If the Buddha’s notion of rebirth and past-life memory is true and accurate, it implies that our understanding of mind and brain is fatally flawed, and that in fact memory is not dependent upon the brain for storage or retrieval. It further implies that consciousness is not dependent upon the existence of a functioning brain or nervous system, in that a single-celled zygote must support consciousness. It is, perhaps, possible to reject such a claim from within the system, and say that the rebirth-linking consciousness or “gandhabba” (MN 38.26, MN 93.18, DN 15.21) enters the fetus when the nervous system can support some form of measurable activity. The problem with this claim is that ‘measurable neural activity’ is going to be a vague matter, not the sort of all-or-nothing claim that a ‘descent of consciousness into the womb’ (DN 15) would seem to imply.

This notion of rebirth further implies that our understanding of physical causation is flawed, in that the death of a person distant from conception in both time and space makes a real, physical difference to certain developing neural structures: at least those involved in recovering memories from wherever they reside and turning them into physical behavior. If that were to happen, we should be able to find evidence for it through violations of conservation of energy in the developing fetus. Nothing of the sort has ever been measured, of course. Alternately, sometimes traditional Buddhists explain these kinds of problems in terms of some form of “subtle matter” that carries consciousness. However unless “subtle matter” can be cashed out in terms of actual fundamental forces and particles, the explanation amounts to hand-waving.

The whole notion of a rebirth consciousness assumes either that memories are not stored in the brain’s neural network at all, or that if they are, that storage system can somehow be transmitted across time and space by nonphysical or undetectable means. This picture is only made more implausible when we recall just how much information is at issue: the Buddha claims we can recall literally aeons’ worth of lives.

This notion of rebirth also leaves unexplained how it is that the rebirth consciousness moves from life to life: how does it know where to go? If it is able to perceive things around it, such as eggs awaiting fertilization, just how does that perception take place? Does it detect photons? If so, in so doing it must itself disturb those photons and be detectable. If it processes information, it must do so by using energy of some kind, and hence once again be detectable. It perhaps needs repeating that there is no remotely compelling evidence for such ghostly apparitions.

If, on the other hand, the transmission is instantaneous, that would require temporal coincidence between death and conception that is not always guaranteed to be the case, particularly among small (e.g., proto-human) populations. And once again, the motion from life to life remains obscure: there is no cogent explanation of how the death-consciousness becomes aware of the coincident conception, nor how it moves itself over there to ‘descend into the womb’.

In sum, there is simply no plausible mechanism of action for any of this to happen, and no room in our best understanding of elementary physics that would allow for such mechanisms.

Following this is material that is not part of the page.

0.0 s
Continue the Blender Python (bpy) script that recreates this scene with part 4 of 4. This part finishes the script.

The contemporary, scientific understanding of mind, brain, memory, and mechanisms of physical change is based upon a vast amount of evidence, collected over many centuries. We have a pretty good idea of how the world works. We know that the mind is fundamentally integrated with physical processes in the brain and nervous system. We know this based on many separate but converging lines of evidence, from animal studies, to developmental studies, to brain imaging studies, to brain injury studies, to studies of healthy adults.

Given that as background, any claims of rebirth or veridical past-life memories are literally extraordinary, and following Carl Sagan’s Humean dictum we can say that “Extraordinary claims require extraordinary evidence.” The evidence provided thus far, both textually from the Canon and from modern authors like Stevenson, does not rise to that level.

The Buddha and the World

The Buddha was not a scientist any more than was Aristotle or Confucius, and we should not expect him to have had any particular insight into the pitfalls of memory confabulation. Nevertheless such confabulation is the most likely explanation for Canonical stories of past life memories. We know confabulation occurs, we know it occurs when given certain suggestions, and we know that the process involved with eliciting past-life memories, at least in the commentarial tradition, involves eliciting memories that are otherwise impossible to produce veridically: those from when one was less than a year old, indeed even those from when one was a mere zygote.

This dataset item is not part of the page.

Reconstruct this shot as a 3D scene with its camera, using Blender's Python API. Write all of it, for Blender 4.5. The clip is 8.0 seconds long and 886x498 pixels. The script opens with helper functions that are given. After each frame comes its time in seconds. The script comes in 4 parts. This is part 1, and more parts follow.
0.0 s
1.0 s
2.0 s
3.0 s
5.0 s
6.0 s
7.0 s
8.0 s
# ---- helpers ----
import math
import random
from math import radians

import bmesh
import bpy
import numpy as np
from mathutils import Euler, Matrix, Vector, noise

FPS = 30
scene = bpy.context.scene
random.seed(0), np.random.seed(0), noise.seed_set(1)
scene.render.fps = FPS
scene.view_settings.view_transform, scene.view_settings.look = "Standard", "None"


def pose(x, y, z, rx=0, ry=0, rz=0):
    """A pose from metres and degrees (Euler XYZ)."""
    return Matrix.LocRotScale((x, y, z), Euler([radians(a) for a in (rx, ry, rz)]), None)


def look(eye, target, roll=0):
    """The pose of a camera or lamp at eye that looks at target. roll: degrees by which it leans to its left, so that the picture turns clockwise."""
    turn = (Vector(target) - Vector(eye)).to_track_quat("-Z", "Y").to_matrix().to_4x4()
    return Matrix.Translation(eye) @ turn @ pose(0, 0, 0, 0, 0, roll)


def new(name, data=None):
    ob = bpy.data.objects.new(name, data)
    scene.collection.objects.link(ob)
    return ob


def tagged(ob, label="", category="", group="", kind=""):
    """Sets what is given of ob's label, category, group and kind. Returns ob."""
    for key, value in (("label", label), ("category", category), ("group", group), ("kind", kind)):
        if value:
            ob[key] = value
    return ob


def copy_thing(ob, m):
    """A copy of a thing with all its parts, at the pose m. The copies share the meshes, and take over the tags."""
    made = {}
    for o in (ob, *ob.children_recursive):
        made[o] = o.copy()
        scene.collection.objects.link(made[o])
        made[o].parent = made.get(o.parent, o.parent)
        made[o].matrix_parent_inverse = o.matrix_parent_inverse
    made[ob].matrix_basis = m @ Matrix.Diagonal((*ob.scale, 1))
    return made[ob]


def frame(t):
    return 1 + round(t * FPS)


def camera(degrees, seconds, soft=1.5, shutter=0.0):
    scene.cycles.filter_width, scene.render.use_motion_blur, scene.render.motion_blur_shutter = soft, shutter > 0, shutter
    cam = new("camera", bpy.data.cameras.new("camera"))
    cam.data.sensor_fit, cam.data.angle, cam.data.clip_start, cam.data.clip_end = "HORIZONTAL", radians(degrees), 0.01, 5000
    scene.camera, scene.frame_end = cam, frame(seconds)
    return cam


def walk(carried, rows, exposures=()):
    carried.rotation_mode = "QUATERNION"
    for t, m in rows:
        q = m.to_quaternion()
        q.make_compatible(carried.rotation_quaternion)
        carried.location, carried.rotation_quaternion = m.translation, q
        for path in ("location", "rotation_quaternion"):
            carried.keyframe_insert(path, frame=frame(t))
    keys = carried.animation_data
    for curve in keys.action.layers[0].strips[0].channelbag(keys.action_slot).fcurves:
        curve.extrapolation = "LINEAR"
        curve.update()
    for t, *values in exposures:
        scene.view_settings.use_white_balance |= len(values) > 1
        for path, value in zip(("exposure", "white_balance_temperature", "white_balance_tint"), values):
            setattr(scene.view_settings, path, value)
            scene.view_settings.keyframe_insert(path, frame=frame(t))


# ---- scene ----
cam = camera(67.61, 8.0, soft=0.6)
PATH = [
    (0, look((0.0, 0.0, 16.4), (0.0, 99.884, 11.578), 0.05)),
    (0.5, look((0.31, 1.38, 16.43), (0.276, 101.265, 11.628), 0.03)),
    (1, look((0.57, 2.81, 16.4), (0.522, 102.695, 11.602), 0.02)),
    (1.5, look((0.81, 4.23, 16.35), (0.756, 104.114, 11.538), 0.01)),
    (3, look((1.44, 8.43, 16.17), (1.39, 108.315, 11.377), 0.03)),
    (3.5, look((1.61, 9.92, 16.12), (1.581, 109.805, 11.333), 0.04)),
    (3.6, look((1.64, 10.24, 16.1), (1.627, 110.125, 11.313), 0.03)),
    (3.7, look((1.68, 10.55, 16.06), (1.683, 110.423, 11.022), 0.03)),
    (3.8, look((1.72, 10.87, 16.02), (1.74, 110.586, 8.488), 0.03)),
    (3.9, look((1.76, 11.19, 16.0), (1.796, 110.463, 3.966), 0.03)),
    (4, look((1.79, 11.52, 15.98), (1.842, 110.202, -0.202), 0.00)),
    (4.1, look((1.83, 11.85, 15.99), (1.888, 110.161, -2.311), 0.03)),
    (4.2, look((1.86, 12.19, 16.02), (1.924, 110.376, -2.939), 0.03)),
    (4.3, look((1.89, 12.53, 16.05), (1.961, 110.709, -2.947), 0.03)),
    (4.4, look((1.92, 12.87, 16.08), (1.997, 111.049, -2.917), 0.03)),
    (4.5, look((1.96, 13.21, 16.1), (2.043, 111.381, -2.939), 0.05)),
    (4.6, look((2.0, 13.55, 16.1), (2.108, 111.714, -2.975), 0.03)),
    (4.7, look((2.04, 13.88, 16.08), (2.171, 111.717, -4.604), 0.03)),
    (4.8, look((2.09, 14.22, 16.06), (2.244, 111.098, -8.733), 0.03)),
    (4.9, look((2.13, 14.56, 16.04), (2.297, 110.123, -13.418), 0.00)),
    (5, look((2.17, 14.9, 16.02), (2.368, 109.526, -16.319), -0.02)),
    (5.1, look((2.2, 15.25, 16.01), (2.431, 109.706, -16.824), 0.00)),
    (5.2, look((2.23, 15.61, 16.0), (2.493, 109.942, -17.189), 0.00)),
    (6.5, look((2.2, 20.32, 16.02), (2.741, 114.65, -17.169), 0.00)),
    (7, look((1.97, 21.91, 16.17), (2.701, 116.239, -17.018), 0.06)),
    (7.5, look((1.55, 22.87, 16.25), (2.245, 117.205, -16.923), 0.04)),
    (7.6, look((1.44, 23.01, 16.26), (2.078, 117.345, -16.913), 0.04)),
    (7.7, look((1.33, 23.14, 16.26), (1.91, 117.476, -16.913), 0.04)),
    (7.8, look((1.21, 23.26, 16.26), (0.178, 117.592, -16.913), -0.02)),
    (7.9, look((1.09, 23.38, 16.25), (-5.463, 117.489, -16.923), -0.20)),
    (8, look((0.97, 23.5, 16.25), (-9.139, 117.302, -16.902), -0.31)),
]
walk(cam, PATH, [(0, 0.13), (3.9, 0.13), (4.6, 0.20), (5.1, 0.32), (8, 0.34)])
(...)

Stevenson’s collected stories of past lives similarly fails to rise to the level of credibility required to call into question our knowledge of the relation between mind and brain, and our knowledge of physical causation. As psychologist Barry Beyerstein put it in a review of a book about karma and reincarnation,

A compelling reason to doubt that a packet of personality traits and abilities could leap from a dying person, into limbo, and thenceforth to a newly conceived embryo, is the evident linkage of all psychological attributes to highly specific structures and functions in individual brains.

None of this strictly proves that rebirth does not occur, nor does it prove that some people don’t have veridical memories of past lives. All that evidence and reason can do is to illuminate the more plausible alternatives. Those alternatives may, for all that, be incorrect. If they are incorrect, however, we should at least hope for additional evidence, better controlled experimentation, showing that it is possible to recover memories that are not encoded in neural tissue, that it is possible to sustain consciousness in organisms that lack nervous systems, that it is possible for mental causation to cross time and space and alter physical substrates.

Negative experiments along these lines are legion, though they rarely find their way to the front page of your local newspaper, since nobody has any reason to promote them. One can find mention of them in places like Skeptical Inquirer magazine, or outlined at websites like the Skeptic’s Dictionary or Quackwatch.

It is for reasons such as these that any contemporary, scientifically informed Buddhist practice should reject belief in rebirth and its associated kammic causation. The Path is rich enough without them. And while we can make good use of kamma and rebirth as metaphor for our moment-to-moment lived experience of change, or of skillful and unskillful action, we simply cannot make any more of it and expect to end up with a system which is compatible with our best understanding of the way the world works.